KX selected quasars

Over a wide enough wavelength range, quasar spectral energy distributions are very distinctive. The combination of IR and optical colours therefore allows a very clean selection of quasars. The K-excess or KX method has been proposed by Warren, Hewett and Foltz (2000) and is illustrated in Figure 2.1. As well as providing a clean selection, the method is very insensitive to reddening, and works over a wide wavelength range. Extremely large numbers of quasars will be found, including large numbers of bright quasars suitable for follow-up work. Such a large complete sample, unbiased against dust, will be suitable for many statistical projects, and will for example remove the reddening bias in the evolution of quasars. The scientific goal we have taken as our key driver is however searches of special objects - damped Ly-alpha systems, and gravitational lenses.

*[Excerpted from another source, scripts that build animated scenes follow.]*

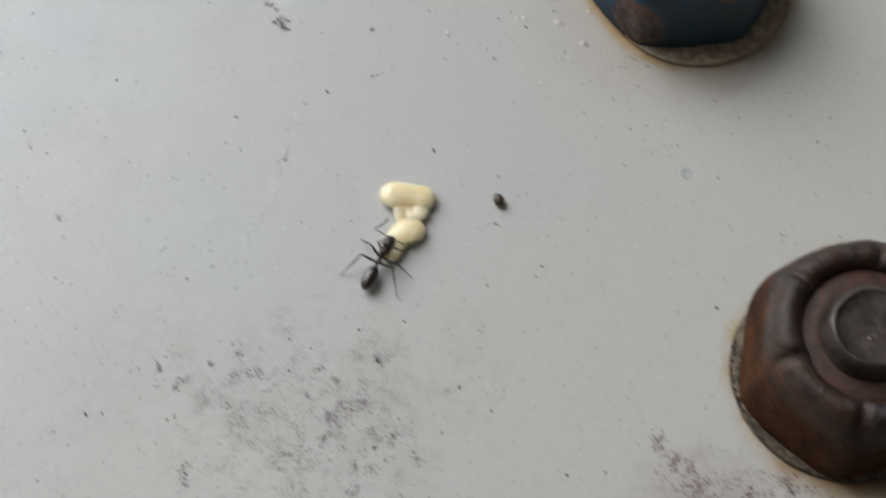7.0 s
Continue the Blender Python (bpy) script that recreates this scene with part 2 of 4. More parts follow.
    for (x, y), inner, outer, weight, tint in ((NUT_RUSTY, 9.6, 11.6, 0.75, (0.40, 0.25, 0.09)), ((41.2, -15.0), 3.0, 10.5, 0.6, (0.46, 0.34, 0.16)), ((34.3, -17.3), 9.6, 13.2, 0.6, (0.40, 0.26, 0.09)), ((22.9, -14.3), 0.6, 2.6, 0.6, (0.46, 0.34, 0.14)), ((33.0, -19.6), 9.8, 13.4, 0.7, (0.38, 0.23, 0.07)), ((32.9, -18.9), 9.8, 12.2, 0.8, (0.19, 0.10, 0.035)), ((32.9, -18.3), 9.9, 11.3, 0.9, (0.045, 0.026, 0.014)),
                                               ((17.5, 23.0), 10.0, 17.0, 0.42, (0.45, 0.395, 0.335)), ((21.2, 24.7), 9.8, 11.2, 0.8, (0.41, 0.28, 0.11)), ((22.5, 17.5), 4.0, 8.0, 0.6, (0.36, 0.31, 0.25))):
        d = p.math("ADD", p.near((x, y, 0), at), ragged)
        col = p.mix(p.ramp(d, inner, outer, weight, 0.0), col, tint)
    crisp = p.math("MULTIPLY", ragged, 0.35)
    patchy = p.ramp(p.noise(170, 4, 0.65, at), 0.38, 0.58, 0.6, 1.0)
    for inner, outer, weight, tint in ((10.6, 13.2, 0.4, (0.47, 0.40, 0.30)), (10.5, 11.5, 0.95, (0.37, 0.20, 0.06)), (10.2, 10.9, 0.9, (0.10, 0.05, 0.022))):
        fringe = p.ramp(p.math("ADD", p.near((20.35, 26.6, 0), at), crisp), inner, outer, weight, 0.0)
        col = p.mix(p.math("MULTIPLY", fringe, patchy), col, tint)
    # rust that has run out along the worn flat of the blue nut
    beside = p.math("MULTIPLY", p.ramp(p.near((11.8, 20.4, 0), at), 6.0, 11.0, 1.0, 0.0), p.ramp(p.noise(260, 4, 0.65, at), 0.34, 0.56, 0.55, 1.0))
    along = p.math("ADD", p.near((24.3, 28.2, 0), at), p.math("MULTIPLY", ragged, 0.5))
    for inner, outer, weight, tint in ((15.2, 19.5, 0.5, (0.46, 0.405, 0.355)), (14.7, 16.0, 0.9, (0.43, 0.29, 0.12)), (14.1, 15.1, 0.9, (0.20, 0.105, 0.035))):
        col = p.mix(p.math("MULTIPLY", p.ramp(along, inner, outer, weight, 0.0), beside), col, tint)
    # dark seam where the paint has cracked round each washer
    for (x, y), r, weight in (((31.1, -18.5), 10.22, 0.8), ((21.4, 24.65), 9.9, 0.5)):
        d = p.math("ADD", p.near((x, y, 0), at), p.math("MULTIPLY", ragged, 0.12))
        m = p.ramp(p.math("ABSOLUTE", p.math("SUBTRACT", d, r)), 0.05, 0.22, weight, 0.0)
        col = p.mix(m, col, (0.05, 0.03, 0.02))
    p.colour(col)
    p.rough(p.ramp(mid, 0.3, 0.75, 0.36, 0.46))
    p.bump(p.noise(420, 3, 0.5, at), 0.3, 0.12)
    p.bump(fine, 0.15, 0.05)
    return p.mat


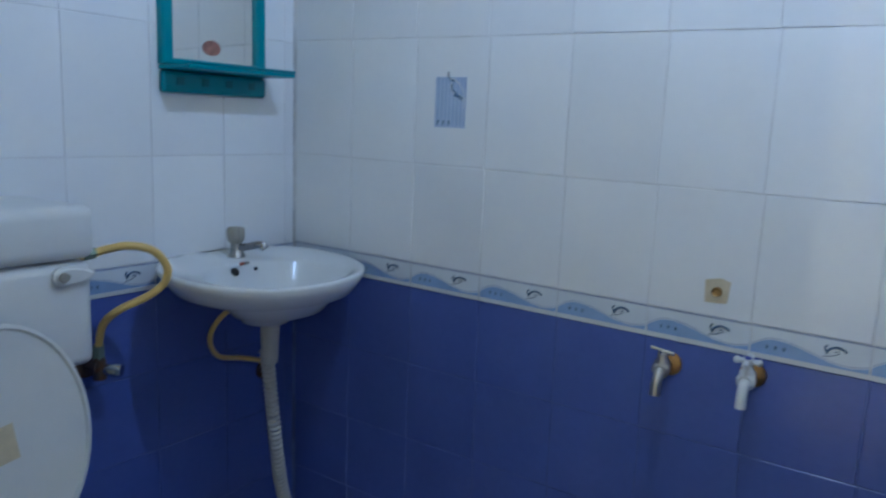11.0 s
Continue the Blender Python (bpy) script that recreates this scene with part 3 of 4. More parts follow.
leaf = new("leaf")
leaf.parent = door
leaf.location = (-0.012, -0.093, 0)
LA = 13.0
leaf.rotation_euler = (0, 0, radians(LA))
LW, LB, LT = 0.688, 0.315, 2.115
# in the leaf's own axes: x runs from the hinge (0) to the free edge (-LW); the seen face is y = 0, facing -y
part("slab", box(-LW, -0.021, 0.0, 0.03, 0.192, LT, 0.003), M_DOOR, leaf)
part("kick_plate", box(-LW + 0.002, -0.023, -0.0015, 0.001, 0.194, LB - 0.004), M_KICK, leaf, "dull grey metal kick plate")


def bead_frame(x0, x1, z0, z1):
    w, p = 0.018, 0.011
    bm = bmesh.new()

    def strip(a, b, inn):
        a, b, inn = Vector(a), Vector(b), Vector(inn)
        d = (b - a).normalized()
        prof = ((0, 0), (0.002, 0.006), (0.006, p), (0.012, p), (0.016, 0.006), (w, 0))
        ra = [bm.verts.new(a + (inn + d) * u + Vector((0, -h, 0))) for u, h in prof]
        rb = [bm.verts.new(b + (inn - d) * u + Vector((0, -h, 0))) for u, h in prof]
        for i in range(len(prof) - 1):
            bm.faces.new((ra[i], ra[i + 1], rb[i + 1], rb[i]))

    strip((x0, 0, z0), (x0, 0, z1), (1, 0, 0))
    strip((x1, 0, z0), (x1, 0, z1), (-1, 0, 0))
    strip((x0, 0, z0), (x1, 0, z0), (0, 0, 1))
    strip((x0, 0, z1), (x1, 0, z1), (0, 0, -1))
    part("panel_bead", bm, M_DOOR, leaf, smooth=True, angle=50)


bead_frame(-0.548, -0.128, 1.16, 2.0)
bead_frame(-0.548, -0.128, LB + 0.035, 1.0)


def hinge(z):
    bm = joined(box(-0.054, -0.006, -0.004, 0.001, z - 0.048, z + 0.048, 0.001), *[rod((-0.003, -0.007, z - 0.048 + 0.0195 * k), (-0.003, -0.007, z - 0.048 + 0.0195 * k + 0.0165), 0.0075, 10) for k in range(5)])
    part("hinge", bm, M_HINGE, leaf, "painted-over steel butt hinge", smooth=True)


for z in (1.117, 0.42, 1.9):
    hinge(z)
HXL = -0.618
part("handle", joined(tube([(HXL, -0.002, 1.33), (HXL, -0.024, 1.328), (HXL, -0.03, 1.316), (HXL, -0.03, 1.239), (HXL, -0.024, 1.226), (HXL, -0.002, 1.224)], 0.0037, 8, 6), box(HXL - 0.007, HXL + 0.007, -0.003, 0.0, 1.318, 1.35, 0.001), box(HXL - 0.007, HXL + 0.007, -0.003, 0.0, 1.206, 1.236, 0.001)), M_RUST, leaf, "dark steel pull handle", smooth=True)
part("handle_grip", tube([(HXL, -0.03, 1.31), (HXL, -0.031, 1.278), (HXL, -0.03, 1.245)], 0.006, 10, 4), M_BLACK, leaf, "black plastic grip", smooth=True)
part("bolt", joined(rod((-0.672, -0.017, 1.118), (-0.455, -0.017, 1.118), 0.0072, 12), lathe([(0.0072, 0), (0.0095, 0.004), (0.0095, 0.014), (0.006, 0.018)], (-0.465, -0.017, 1.118), (1, 0, 0), 12)), M_DOORFRAME, leaf, "cream painted sliding bolt", smooth=True)
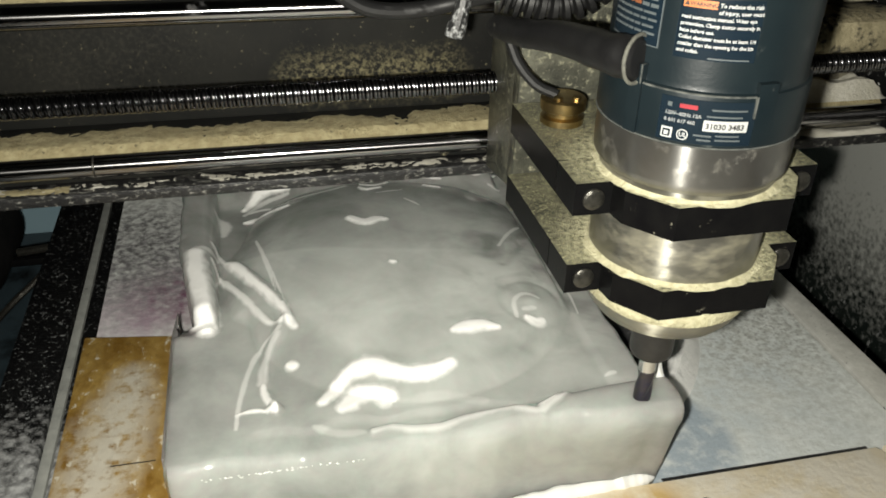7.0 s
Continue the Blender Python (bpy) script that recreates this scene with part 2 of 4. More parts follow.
mat_rubber = material("black_rubber", (0.006, 0.006, 0.0065), 0.48, var=(0.011, 0.011, 0.011), scale=60, bump=0.08,
                      second=(0.25, 0.24, 0.2), second_scale=130, second_range=(0.68, 0.78), second_rough=0.9)
mat_rim_dust = material("packed_dust", (0.62, 0.59, 0.40), 0.95, var=(0.42, 0.39, 0.24), scale=260, bump=0.8, bump_scale=500)
mat_rim_frost = material("dusty_rubber", (0.16, 0.16, 0.13), 0.8, var=(0.05, 0.05, 0.045), scale=260, bump=0.4, bump_scale=400)
mat_snow = material("packed_snow", (0.88, 0.88, 0.86), 0.6, var=(0.83, 0.84, 0.82), scale=60, bump=0.15, bump_scale=350)
mat_slush = material("slush_bank", (0.66, 0.67, 0.65), 0.75, var=(0.52, 0.54, 0.53), scale=45, bump=0.7, bump_scale=260,
                     second=(0.10, 0.11, 0.11), second_scale=35, second_range=(0.64, 0.74))
mat_wood = material("wet_board_wood", (0.25, 0.135, 0.024), 0.36, var=(0.50, 0.33, 0.095), scale=38, bump=0.3, bump_scale=160, stretch=(2, 1, 1),
                    second=(0.70, 0.64, 0.50), second_scale=75, second_range=(0.585, 0.635), second_rough=0.9)
for bx, by, br in ((-0.108, -0.005, 0.022), (-0.110, -0.030, 0.030), (-0.115, -0.055, 0.036), (-0.118, -0.085, 0.036), (-0.124, -0.112, 0.034), (-0.126, -0.150, 0.036), (-0.126, -0.19, 0.036)):
    blob(mat_wood, (bx, by, 0.012), 0.2 * br, br, (0.72, 0.68, 0.57), 0.9, 95, -0.06, 0.52)
mat_wood_snow = material("snowy_board_wood", (0.74, 0.65, 0.47), 0.7, var=(0.78, 0.71, 0.57), scale=14, bump=0.3, bump_scale=160,
                         second=(0.80, 0.75, 0.64), second_scale=30, second_range=(0.36, 0.52), second_rough=0.9)
for bx, by in ((0.135, -0.204), (0.165, -0.200), (0.195, -0.196), (0.222, -0.192)):
    blob(mat_wood_snow, (bx, by, 0.012), 0.006, 0.026, (0.58, 0.38, 0.12), 0.9, 60, -0.15, 0.5)
for m_, level in ((mat_black, 0.07), (mat_rubber, 0.32), (mat_shell, 0.4), (mat_beam, 0.18), (mat_plate, 0.35)):
    m_.node_tree.nodes["Principled BSDF"].inputs["Specular IOR Level"].default_value = level
mat_floor = material("dark_floor", (0.03, 0.032, 0.033), 0.8, var=(0.05, 0.05, 0.05), scale=8)
mat_room = material("workshop_paint", (0.22, 0.22, 0.21), 0.85, var=(0.18, 0.18, 0.17), scale=3)
mat_cork = material("clamp_block_paint", (0.09, 0.09, 0.065), 0.8, var=(0.15, 0.15, 0.11), scale=200, bump=0.6, bump_scale=400)
mat_rail = dust_by(material("rail_black", (0.006, 0.006, 0.0065), 0.4, var=(0.010, 0.010, 0.010), scale=60, bump=0.3, bump_scale=300,
                             second=(0.36, 0.37, 0.37), second_scale=300, second_range=(0.58, 0.68), second_rough=0.9),
                   (0.52, 0.53, 0.53), "Y", 0.0, -0.12, 0.36, 150)
mat_leg = dust_by(material("leg_paint", (0.008, 0.008, 0.009), 0.4, var=(0.014, 0.014, 0.014), scale=60, bump=0.2, bump_scale=300,
                           second=(0.62, 0.62, 0.60), second_scale=170, second_range=(0.60, 0.63), second_rough=0.9),
                  (0.80, 0.79, 0.74), "Z", 0.122, 0.106, 0.07, 70)
mat_leg_edge = material("leg_edge_paint", (0.010, 0.010, 0.009), 0.5, var=(0.022, 0.021, 0.016), scale=40, bump=0.2,
                        second=(0.20, 0.18, 0.11), second_scale=160, second_range=(0.64, 0.72), second_rough=0.9)
for m_ in (mat_rail, mat_leg, mat_side, mat_leg_edge):
    m_.node_tree.nodes["Principled BSDF"].inputs["Specular IOR Level"].default_value = 0.12
mat_under_sheet = material("under_sheet", (0.035, 0.055, 0.068), 0.45, var=(0.05, 0.075, 0.09), scale=9, bump=0.1, bump_scale=90,
                    second=(0.012, 0.014, 0.015), second_scale=14, second_range=(0.50, 0.66), second_rough=0.3)
mat_caked = material("caked_dust", (0.40, 0.35, 0.22), 0.95, var=(0.20, 0.175, 0.10), scale=70, bump=0.9, bump_scale=260,
                     second=(0.02, 0.02, 0.017), second_scale=75, second_range=(0.50, 0.60))


# ---- mesh helpers ----
def part(name, bm, mat, parent=None, label="", smooth=30.0):
    me = bpy.data.meshes.new(name)
    bmesh.ops.recalc_face_normals(bm, faces=bm.faces)
    bm.to_mesh(me)
    bm.free()
    for m in (mat if isinstance(mat, (list, tuple)) else (mat,)):
        me.materials.append(m)
    if smooth:
        me.shade_smooth()
        me.set_sharp_from_angle(angle=radians(smooth))
    ob = new(name, me)
    ob.parent = parent
    return tagged(ob, label)


def thing(name, label, category, group="", kind=""):
    return tagged(new(name), label, category, group, kind)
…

Figure 2.1. Two colour diagram illustrating the KX method, from Warren et al. (2000). Here the blue crosses mark the colours of main-sequence stars, and the red circles mark the colours of quasars. The arrows show reddening vectors for E(B-V)=0.1 in the restframe of the intervening absorber at the redshift marked, indicating that the KX method is insensitive to reddening.


Damped Ly-alpha galaxies and gravitational lenses free of biases due to dust. In a recent paper Warren, Hewett & Foltz (2000) explained the motivation for undertaking surveys for bright high-redshift (here z>2) quasars, flux limited in the K band. Optically-selected quasars have been used for two important cosmological studies: (1) the history of gas consumption in star formation, from the analysis of the statistics of damped Ly-alpha absorbtion (Pei, Fall & Hauser 1999), and (2) the fraction of quasars that are gravitationally lensed, which provides information on the cosmic geometry (Falco, Kochanek & Munoz 1998). The samples of absorbers and lenses may suffer from a bias, because any absorbers or lenses containing dust could remove quasars from the optical samples, and this would have consequences for the conclusions of these studies. Over 4000 deg2 we estimate there will be 2300 z>2.2 quasars brighter than K=16, and >10,000 over all redshifts. These would produce samples of 500 damped Ly-alpha absorbers z>1.8, and about 100 gravitational lenses.